The CID display units (now, with audio) are still available.

Linda Myers said...

We got rid of our land line a couple of years ago, and I still feel a little naked. Plus, when I come home, it makes no sense now to say "any phone calls?"

Stephen Hayes said...

Very interesting. I don't own a cell phone but I recently finished watching The Sopranos and cell phone technology changed remarkably just within those seven years the Sopranos aired.

schmidleysscribblins.com said...

As old Bell hands, I have a landline (I worked for the company that became Verizon, David for AT&T, now Lucent). I have an iPhone from Verizon. David has a piece of junk he bought from 7-11... For years, we got free service owing to our years of service to the Bell System..but no more.

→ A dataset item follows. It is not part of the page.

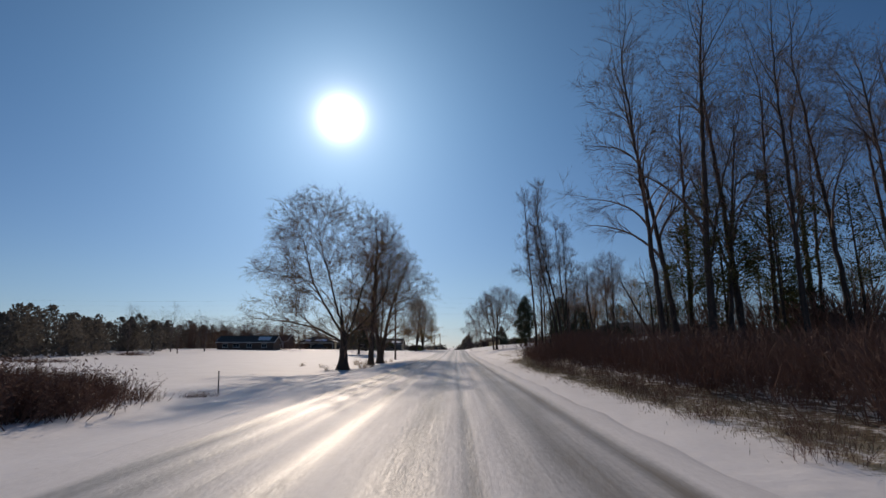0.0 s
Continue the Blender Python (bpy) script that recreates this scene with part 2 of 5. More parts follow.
BLACKPAINT = simple("black_mailbox_paint", (0.012, 0.012, 0.014), (0.04, 0.038, 0.036), 6.0, 0.5, bump=0.2)
RUBBER = simple("tyre_rubber", (0.012, 0.012, 0.012), (0.03, 0.03, 0.03), 10.0, 0.85, bump=0.2)
CARDARK = simple("dark_car_paint", (0.02, 0.022, 0.028), (0.05, 0.053, 0.06), 1.0, 0.25, bump=0)
CARPALE = simple("silver_car_paint", (0.42, 0.43, 0.45), (0.58, 0.59, 0.61), 1.0, 0.3, metal=0.4, bump=0)
VANWHITE = simple("pale_grey_vehicle_paint", (0.24, 0.27, 0.31), (0.36, 0.39, 0.43), 1.0, 0.4, bump=0)
REDPAINT = simple("red_lamp_lens", (0.35, 0.02, 0.015), (0.5, 0.04, 0.03), 5.0, 0.3, bump=0)
# ---------- mesh tools ----------
def mesh_of(name, data, material, smooth=False):
    me = bpy.data.meshes.new(name)
    if isinstance(data, bmesh.types.BMesh):
        data.to_mesh(me)
        data.free()
    else:
        verts, faces = data
        me.from_pydata(np.asarray(verts).tolist(), [], [list(map(int, f)) for f in faces])
    me.materials.append(material)
    if smooth:
        me.polygons.foreach_set("use_smooth", [True] * len(me.polygons))
    me.update()
    return me


def part(name, data, material, parent, label="", smooth=False):
    ob = new(name, mesh_of(name, data, material, smooth))
    ob.parent = parent
    if label:
        tagged(ob, label)
    return ob


def thing(name, at, label, category, group="", kind="", turn=0.0):
    ob = new(name)
    ob.empty_display_size = 0.2
    ob.matrix_world = pose(*at, 0, 0, turn)
    return tagged(ob, label, category, group, kind)


def join(*pieces):
    """Several (verts, faces) in one."""
    vs, fs, n = [], [], 0
    for v, f in pieces:
        v = np.asarray(v, float).reshape(-1, 3)
        vs.append(v)
        fs.extend([[i + n for i in q] for q in f])
        n += len(v)
    return np.concatenate(vs), fs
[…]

We called it POTS when the company was about plain old telephone service. But POTS is no more. Dianne

PS get Charles Krauteimer's new book. You will love it.

DJan said...

It astounds me how quickly phone technology has changed. I remember when we had a landline and DSL. Now we no longer have either one, but smartphones and internet almost everywhere! How much has changed, who knows where it will be in five years???

Olga said...

I have a landline in VT because there is no cell service. It is as though my house sits in some kind of dark hole with a technology field covering it.
I have a cell phone for FLorida. I don't plan on ever getting a smart phone since talk and text are all I care to do with the phone. I can wait until I am home to do other stuff on the computer.

Anonymous said...

I have a candlestick phone from the 1920's that I had rewired to work with modern phone lines. I keep it in the basement shop. No dial, but I can answer calls fine!